LVR move stricter than predicted

[UPDATED] Loan-to-value restrictions announced today are tighter than had been expected.

Tuesday, August 20th 2013, 2:45PM

by Susan Edmunds

Reserve Bank governor Graeme Wheeler said that from October 1, banks would be required to write no more than 10% of their loans to customers with a deposit of less than 20%.

Massey University banking expert David Tripe said the market had been expecting the restriction to be to no more than 15% or 20% of lending.

He said Wheeler was right in saying that an interest rate response was not the right response to soaring house prices. But he said whether the LVR move was a good fit was up for debate.  “There are a variety of ways it can be bypassed.”

Wheeler said banks would be expected not to come up with products that circumvented the rules and follow the spirit of the change.  But Tripe said buyers and banks would find a way.

He said it was also not clear that buyers with high LVRs were the ones driving house prices.

In the short-term, it would mean “bureaucratic fiddling around” for banks. “But my understand is that they have cut down on lending over 80%, anyway.”

Westpac’s mortgage book grew 1.4% in the June quarter to $36.98 billion. But 99% of the $518 million increase was in loans to borrowers with a deposit of 20% or more.

ANZ reported an increase of 3% in its low-equity loans, compared to 30% in the March quarter. The bank’s residential lending increased by just over $900 million, a lift of 1.6% in the quarter ended June 30.  High-LVR loans made up $29 million of that increase.

ASB was still lending significant amounts to borrowers with small deposits in the last quarter and chief executive Barbara Chapman told Good Returns that 12% - a restriction that had been discussed at that point – wold be a big step change for any bank.

Kiwibank said it would put first-home buyers at the front of the lending queue, and lend to them in preference to investors.

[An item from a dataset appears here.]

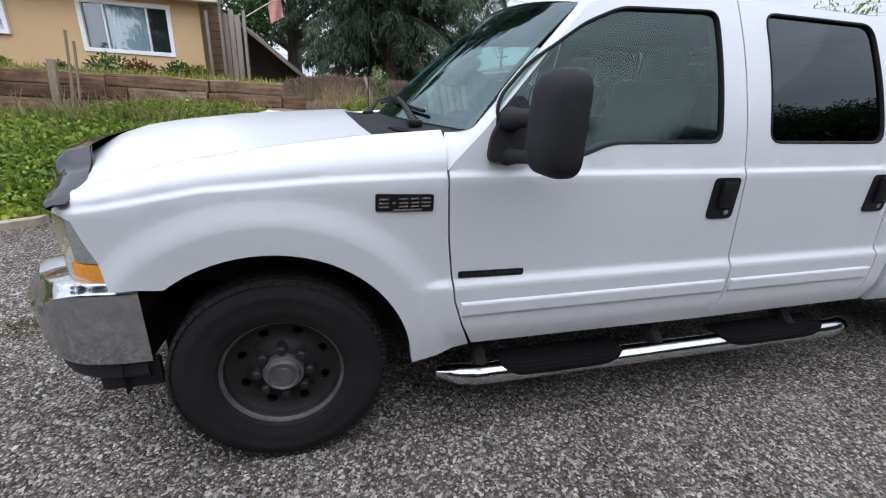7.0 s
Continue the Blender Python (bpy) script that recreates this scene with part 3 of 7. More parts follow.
bm = bmesh.new()
WIN_B = rounded([(-0.765, 1.28), (0.765, 1.28), (0.685, 1.80), (-0.685, 1.80)], 0.06)
ol = [(-0.90, 0.55), (0.90, 0.55), (0.90, 1.25), (0.875, 1.40), (0.735, 1.84), (0.5, 1.875), (0, 1.885), (-0.5, 1.875), (-0.735, 1.84), (-0.875, 1.40), (-0.90, 1.25)]
panel(bm, ol, [WIN_B], back_at, 0.05)
cab_back = part("cab_back", bm, M_PAINT, truck)
bm = bmesh.new()
panel(bm, inset(WIN_B, -0.012), [inset(WIN_B, 0.03)], lambda y, z: back_at(y, z) + Vector((0.008, 0, 0.001)), 0.05, lambda y, z: back_at(y, z) - Vector((0.02, 0, 0)))
for yy in (-0.255, 0.255):
    panel(bm, [(yy - 0.011, 1.29), (yy + 0.011, 1.29), (yy + 0.011, 1.79), (yy - 0.011, 1.79)], [], lambda y, z: back_at(y, z) + Vector((0.002, 0, 0)), 0.05)
part("window_seal", bm, M_RUBBER, cab_back, "black rubber seal and pillars")
for y0, y1 in ((-0.74, -0.262), (-0.248, 0.248), (0.262, 0.74)):
    bm = bmesh.new()
    w = [(max(y0, -0.735), 1.295), (min(y1, 0.735), 1.295), (min(y1, 0.665), 1.785), (max(y0, -0.665), 1.785)]
    panel(bm, w, [], lambda y, z: back_at(y, z) - Vector((0.006, 0, 0)), 0.08)
    part("window_pane", bm, M_GLASS_DARK, cab_back, "dark privacy glass")
tc = bpy.data.curves.new("window_lettering", "FONT")
tc.body, tc.size, tc.align_x, tc.extrude = "An American for America", 0.083, "CENTER", 0.0005
t_ob = new("window_lettering", tc)
t_me = bpy.data.meshes.new_from_object(t_ob.evaluated_get(bpy.context.evaluated_depsgraph_get()))
bpy.data.objects.remove(t_ob)
t_me.materials.append(M_LETTER)
lettering = new("window_lettering", t_me)
lettering.parent = cab_back
p0, p1 = back_at(0, 1.66), back_at(0, 1.74)
tilt = math.atan2(p0.x - p1.x, p1.z - p0.z)
LETTERS = Matrix.Translation(p0 + Vector((0.004, 0.0, 0))) @ Matrix.Rotation(math.pi / 2, 4, "Z") @ Matrix.Rotation(math.pi / 2 - tilt, 4, "X")
lettering.matrix_local = Matrix.Translation((0.027 * 1.66, 0, 0)) @ LETTERS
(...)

Chief executive Paul Brock said: "“We strongly believe that the critical issue when assessing a loan application is the ability to service the debt rather than the amount of equity a person has in the loan. Equity can be built over time and we do not want to push people out of purchasing a family home while they wait years and years to save a much bigger deposit. However to do this we will have to set priorities for our lending and first-home buyers come first."